SHORT TASK
For the listing below, give the count of lines containing the string "seconds" and nothing else.

RECORDED INFORMATION
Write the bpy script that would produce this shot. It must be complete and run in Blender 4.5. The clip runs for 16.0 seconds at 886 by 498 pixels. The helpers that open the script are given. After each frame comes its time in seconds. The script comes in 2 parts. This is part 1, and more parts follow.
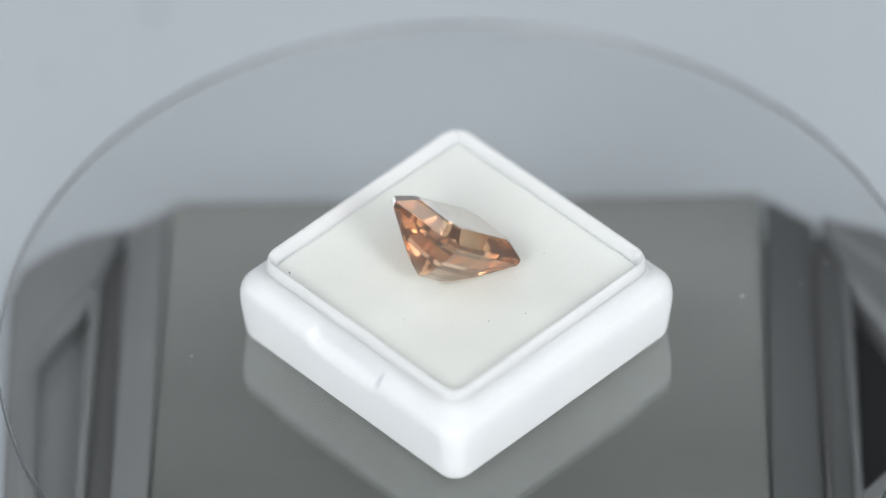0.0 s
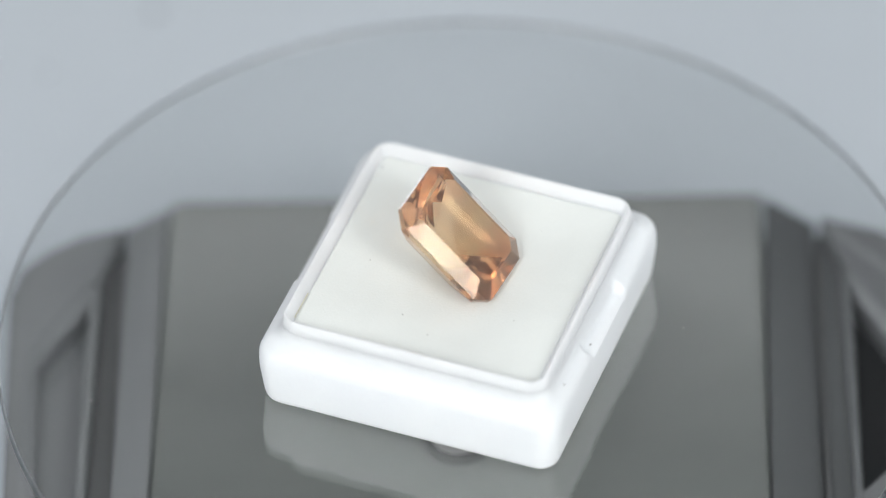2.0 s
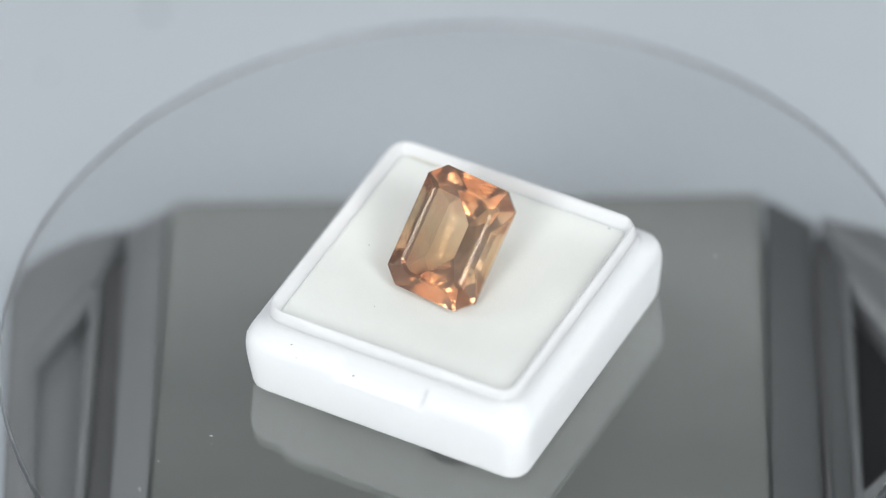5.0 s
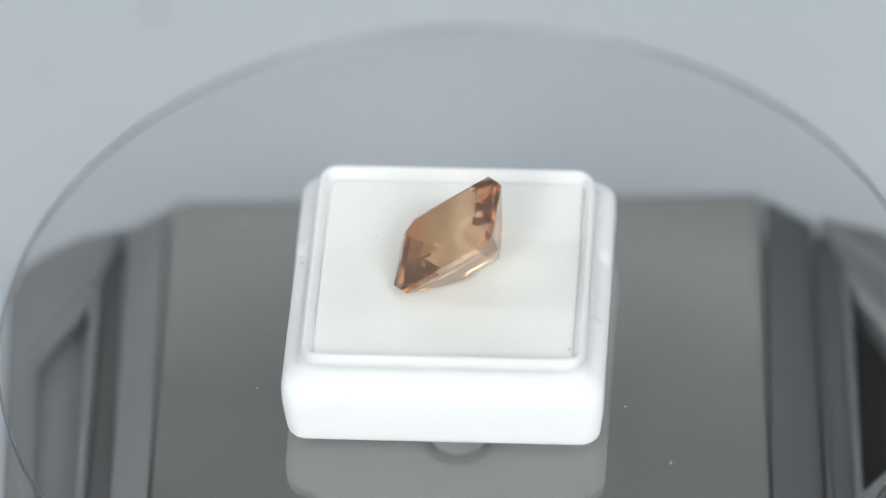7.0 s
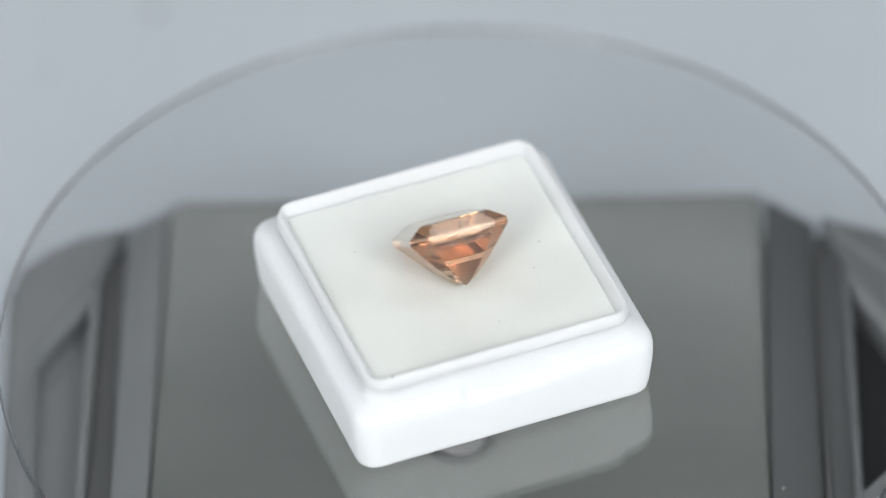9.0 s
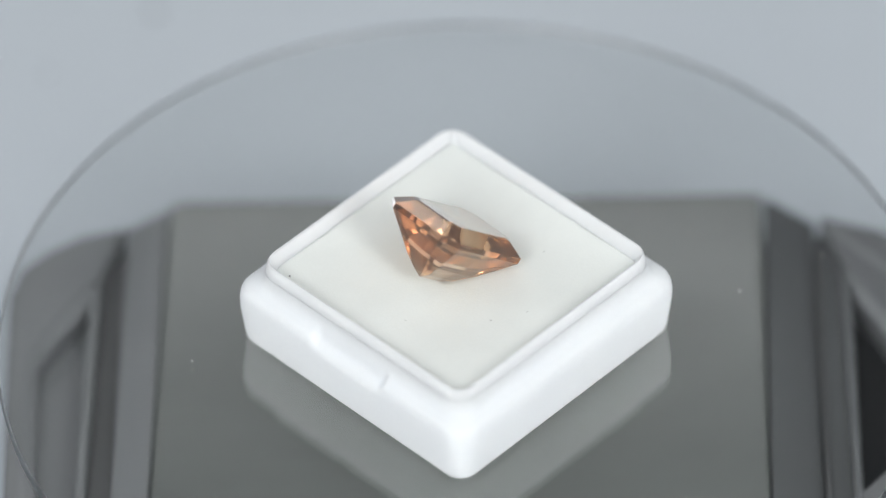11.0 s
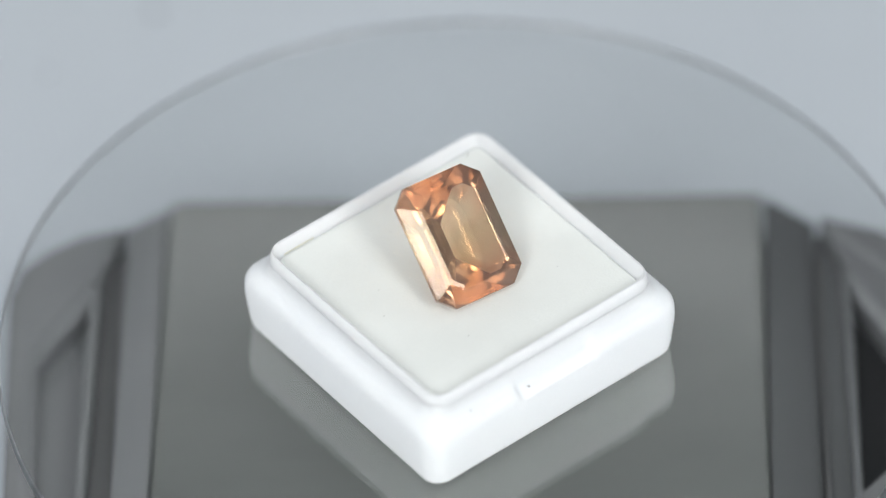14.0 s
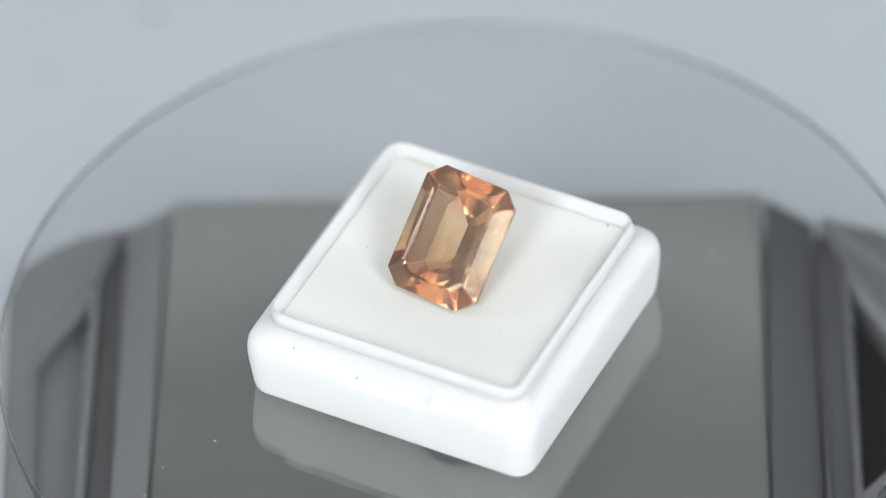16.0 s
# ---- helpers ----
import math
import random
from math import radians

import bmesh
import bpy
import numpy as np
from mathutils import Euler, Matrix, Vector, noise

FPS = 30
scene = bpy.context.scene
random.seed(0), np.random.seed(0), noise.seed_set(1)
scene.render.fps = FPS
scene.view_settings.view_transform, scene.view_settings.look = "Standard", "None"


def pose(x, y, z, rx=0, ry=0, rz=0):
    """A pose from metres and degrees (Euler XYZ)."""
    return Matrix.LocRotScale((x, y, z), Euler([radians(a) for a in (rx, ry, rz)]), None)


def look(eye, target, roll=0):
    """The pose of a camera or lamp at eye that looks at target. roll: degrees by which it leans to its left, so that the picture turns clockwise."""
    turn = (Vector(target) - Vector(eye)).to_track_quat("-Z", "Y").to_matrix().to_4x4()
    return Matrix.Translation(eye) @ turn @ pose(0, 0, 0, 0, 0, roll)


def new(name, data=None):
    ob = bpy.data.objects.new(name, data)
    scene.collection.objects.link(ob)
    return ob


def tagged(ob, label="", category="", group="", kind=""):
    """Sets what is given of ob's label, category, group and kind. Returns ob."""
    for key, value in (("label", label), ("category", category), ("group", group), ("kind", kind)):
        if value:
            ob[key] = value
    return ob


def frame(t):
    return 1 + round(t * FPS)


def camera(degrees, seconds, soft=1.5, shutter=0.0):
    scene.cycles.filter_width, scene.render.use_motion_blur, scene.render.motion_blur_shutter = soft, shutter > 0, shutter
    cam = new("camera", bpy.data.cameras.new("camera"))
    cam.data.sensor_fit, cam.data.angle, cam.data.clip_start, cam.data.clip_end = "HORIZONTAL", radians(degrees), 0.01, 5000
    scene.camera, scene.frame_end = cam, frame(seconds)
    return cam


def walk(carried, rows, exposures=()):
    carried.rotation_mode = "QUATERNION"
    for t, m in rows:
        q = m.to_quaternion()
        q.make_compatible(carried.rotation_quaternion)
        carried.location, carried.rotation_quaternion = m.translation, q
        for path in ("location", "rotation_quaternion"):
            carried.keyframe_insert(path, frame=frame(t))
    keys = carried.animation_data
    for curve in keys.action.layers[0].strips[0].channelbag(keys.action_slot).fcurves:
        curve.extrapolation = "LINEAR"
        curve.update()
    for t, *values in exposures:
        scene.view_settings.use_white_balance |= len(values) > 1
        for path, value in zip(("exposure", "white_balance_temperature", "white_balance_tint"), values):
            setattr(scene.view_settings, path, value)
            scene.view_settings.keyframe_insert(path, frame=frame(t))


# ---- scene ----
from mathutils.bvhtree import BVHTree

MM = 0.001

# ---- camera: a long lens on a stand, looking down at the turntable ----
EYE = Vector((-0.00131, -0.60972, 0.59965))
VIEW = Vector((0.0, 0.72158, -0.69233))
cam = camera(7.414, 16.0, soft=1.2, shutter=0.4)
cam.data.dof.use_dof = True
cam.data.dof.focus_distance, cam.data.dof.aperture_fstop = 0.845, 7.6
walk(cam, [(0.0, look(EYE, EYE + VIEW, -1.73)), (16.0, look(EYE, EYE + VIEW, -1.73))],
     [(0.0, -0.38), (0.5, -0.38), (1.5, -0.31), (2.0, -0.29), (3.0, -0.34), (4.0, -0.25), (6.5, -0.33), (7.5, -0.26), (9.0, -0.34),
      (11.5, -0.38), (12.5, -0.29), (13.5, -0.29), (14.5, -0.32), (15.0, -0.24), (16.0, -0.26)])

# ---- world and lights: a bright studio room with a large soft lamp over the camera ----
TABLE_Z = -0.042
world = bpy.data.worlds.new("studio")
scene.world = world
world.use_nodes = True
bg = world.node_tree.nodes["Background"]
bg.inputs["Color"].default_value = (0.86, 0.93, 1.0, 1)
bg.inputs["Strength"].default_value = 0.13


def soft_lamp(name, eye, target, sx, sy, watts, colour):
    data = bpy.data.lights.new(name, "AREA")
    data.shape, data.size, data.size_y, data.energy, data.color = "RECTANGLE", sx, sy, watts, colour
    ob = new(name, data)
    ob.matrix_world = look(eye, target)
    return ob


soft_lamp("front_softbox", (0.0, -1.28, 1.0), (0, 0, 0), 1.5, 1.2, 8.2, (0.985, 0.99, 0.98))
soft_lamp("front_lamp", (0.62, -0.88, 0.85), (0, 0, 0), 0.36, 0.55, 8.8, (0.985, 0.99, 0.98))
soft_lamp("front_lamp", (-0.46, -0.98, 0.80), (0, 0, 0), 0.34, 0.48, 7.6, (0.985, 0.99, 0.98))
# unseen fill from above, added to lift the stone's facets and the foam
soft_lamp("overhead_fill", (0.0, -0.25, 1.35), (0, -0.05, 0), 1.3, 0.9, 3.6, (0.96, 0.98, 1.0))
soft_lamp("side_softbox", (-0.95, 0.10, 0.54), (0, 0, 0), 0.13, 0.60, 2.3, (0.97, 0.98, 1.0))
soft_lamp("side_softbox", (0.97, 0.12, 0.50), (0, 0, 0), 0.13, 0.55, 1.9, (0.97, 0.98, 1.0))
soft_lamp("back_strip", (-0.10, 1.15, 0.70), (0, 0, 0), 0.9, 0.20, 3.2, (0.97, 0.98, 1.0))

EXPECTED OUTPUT
3